Hanco Jürgens, How to study the history of change? The Enlightenment and the Sixties
In this essay, the historiographies of the Enlightenment and of the Sixties are compared with each other. The two main schools of research of eighteenth-century history are the new cultural history (or the social history of ideas) and the history of thought. These schools are juxtaposed with the two main scholarly traditions of the history of the Sixties, which are generation research and the history of mentalities. Furthermore, two issues which are crucial for the understanding of the history of change in both periods are discussed: the history of nature and the role of history. Theo most striking difference between the historiography of the Enlightenment and of the Sixties is the role ascribed to philosophy in both periods. A closer look at this difference should lead to a more balanced picture of the importance of ideas in history.

 Ornament01

De Achttiende Eeuw 44 (2012) nr.2 

Eveline Koolhaas-Grosfeld, Verklaring der Plaat

Frasie Hertroys, Coöperatie of conflict? Relaties tussen VOC-dienaren en jezuïeten in Azië, circa 1680 tot 1795
When Jesuits traveling in Asia met servants of the Dutch East India Company (VOC) at trading posts between the Cape of Good Hope and China, both cooperation and conflict can be observed during the period between circa 1680 and 1795. This analysis shows that political interest in Asia determined relations between Jesuits and VOC-servants to a greater extent than religious tensions. Jesuits who shared strategic information with the Dutch could be rewarded by transport on a VOC-ship. In Batavia however, national rivalry caused the deportation of French Jesuits to the Dutch Republic. Wishes of Asian princes moreover shaped Dutch willingness to transport missionaries. In China the Emperor determined the degree of cooperation between VOC-ambassadors.

C. Houtman, Hoe een rooms-katholiek boek ‘geprotestantiseerd’ werd. Over een bijzondere achttiende-eeuwse nadruk
By comparing four fragments of two eighteenth-century ‘biblical histories’, namely De Historien des Ouden en Nieuwen Testaments which appeared in 1683 with the Roman Catholic Amsterdam publisher the Widow J.J. Schippers, and, secondly, Historische verklaring der voornaamste geschiedenissen van het Oude en Nieuwe Testament which was published in 1743 by the Amsterdam Protestant bookseller Jacobus Loveringh, it is demonstrated that Geschiedenissen is a Protestant revision of Historien, a Dutch translation from the French of the so-called ‘Royaumont Bible’ from 1670, a writing by the hand of the Jansenist Nicolas Fontaine.
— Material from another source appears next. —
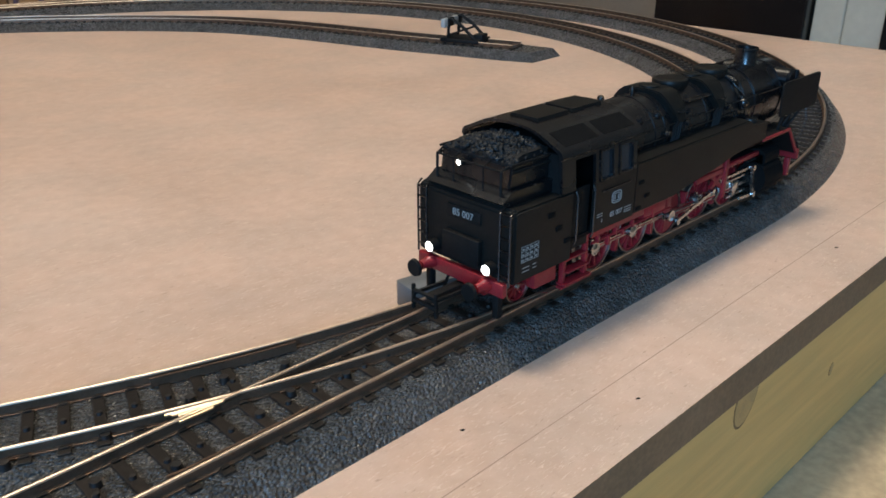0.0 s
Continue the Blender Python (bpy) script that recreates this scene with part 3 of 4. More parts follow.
def engine():
    root = new("steam_locomotive")
    tagged(root, "black tank steam locomotive model with red wheels and frame", "locomotive")

    # main frame and ash pan, red
    bm = box(B(), -11, 147, -5.2, 5.2, 5.2, 15.5, 0.3)
    body_part("main_frame", bm, RED, root, "red main frame")
    bm = box(B(), 18, 124, -12.5, 12.5, 16.8, 18.0, 0.2)
    body_part("footplate", bm, MATT, root)
    for s in (-1, 1):
        y = s * 14.8
        # red valance, boxes and tanks under the cab and side tanks
        def rbox(name, *b, bev=0.25, m=RED, label=""):
            x0, x1, ya, yb, z0, z1 = b
            body_part(name, box(B(), x0, x1, min(s * ya, s * yb), max(s * ya, s * yb), z0, z1, bev), m, root, label)
        rbox("valance", 12.0, 20.5, 11, 15.2, 14.6, 18.2, label="red box under the door")
        rbox("valance", 21.0, 47.0, 11.5, 15.6, 15.4, 18.4, label="red valance under the cab")
        body_part("brake_pipe", pipe(B(), [(22.0, s * 15.2, 13.6), (62.0, s * 15.2, 13.6)], 0.42, 8), RED, root, "thin red pipe under the valance")
        for xr in (24.5, 33.0, 41.5, 52.0):
            body_part("pipe_clip", box(B(), xr - 0.4, xr + 0.4, min(s * 14.6, s * 15.8), max(s * 14.6, s * 15.8), 13.1, 15.6, 0.1), RED, root)
        rbox("valance_strip", 21.0, 62.5, 14.8, 16.1, 17.4, 18.3)
        rbox("air_tank", 47.5, 60.0, 11.0, 15.4, 13.0, 17.6, bev=1.2, label="red tank box")
        rbox("bracket", 29.0, 30.2, 14.4, 15.9, 11.0, 14.0)
        rbox("bracket", 36.2, 37.4, 14.4, 15.9, 12.2, 14.0)
        rbox("bracket", 61.0, 64.0, 12.0, 14.5, 11.5, 17.4)
        rbox("pony_box", -1.0, 8.2, 10.8, 14.0, 6.6, 12.9, bev=0.5, label="red axle box cover")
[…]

Helen Metzelaar, De grote reis van Jan Alensoon (1683-1769): van zijn gezang was ‘ieder een verstelt en verwondert’
While most seventeenth and eighteenth century Grand Tours were trips of Europe meant to complete a young man’s education, Jan Alensoon is forty years old when he leaves Leiden in 1723. A learned connoisseur with clear opinions, Alensoon visits countless churches and palaces en route, especially in Italy, his primary destination. His record of the time he spends in Rome mainly consists of numerous Latin inscriptions on ancient and Renaissance tombs and gravestones, one of his many hobbies. Alensoon also demonstrates an avid interest in musicians and the musical practices of the many cities he visits. In Venice he calls on the composer Benedetto Marcello and the famed singer Faustina Bordoni. A talented amateur singer, he never passes up an opportunity to display his vocal prowess, consistently noting that everyone is impressed with his vocal range (three octaves) and his ability to quickly switch between high and low notes. He demonstrates his vocal talents with the same hit during the entire trip of more than a year: a dialogue between a male and female, which he performs by himself.

Amber Oomen-Delhaye, ‘Geef acht! – (mijn spleen!) – rechtsom keer!’ Politieke kaders in het literair-kritisch tijdschrift De Post van den Helicon (1788-1789) van Johannes Kinker
De Post van den Helicon is a vivid literary-critical periodical written by Johannes Kinker. It deals with contemporary literature, criticizing it in a creative way, using Sternian irony in a personal and non-traditional style. Its ultimate goal is to dismiss the neoclassical assessment model and by doing so De Post van den Helicon proves to be innovative and progressive. Although De Post is a literary-critical periodical, it also reveals concerns with the contemporary political situation. Two parties are at war in De Post, political writings are criticized and political terms are used throughout De Post. In his periodical Kinker passes judgment on all parties and doesn’t reveal any preference for one or another.

Marleen Brock, Groningse studenten op reis. Natuur- en landschapsbeleving rond 1800 (Scriptieprijs 2009)
In the summer of 1809 six students from Groningen made a walking tour through the German countries. Using their published travel story as the main source I describe how their experiences of nature relate to prevailing opinions about art, philosophy and society. The world-view of the Groninger students turns out to be surprisingly many-sided. Enlightened ideas about Bildung and cultivated citizenship go hand in hand with a religiously inspired nature observation and classicist notions about beauty and truth, but also with sublime feelings and romantic historical sensations. The case of this travel document shows the entanglement of Classicism, Enlightenment and Romanticism in the Netherlands around 1800.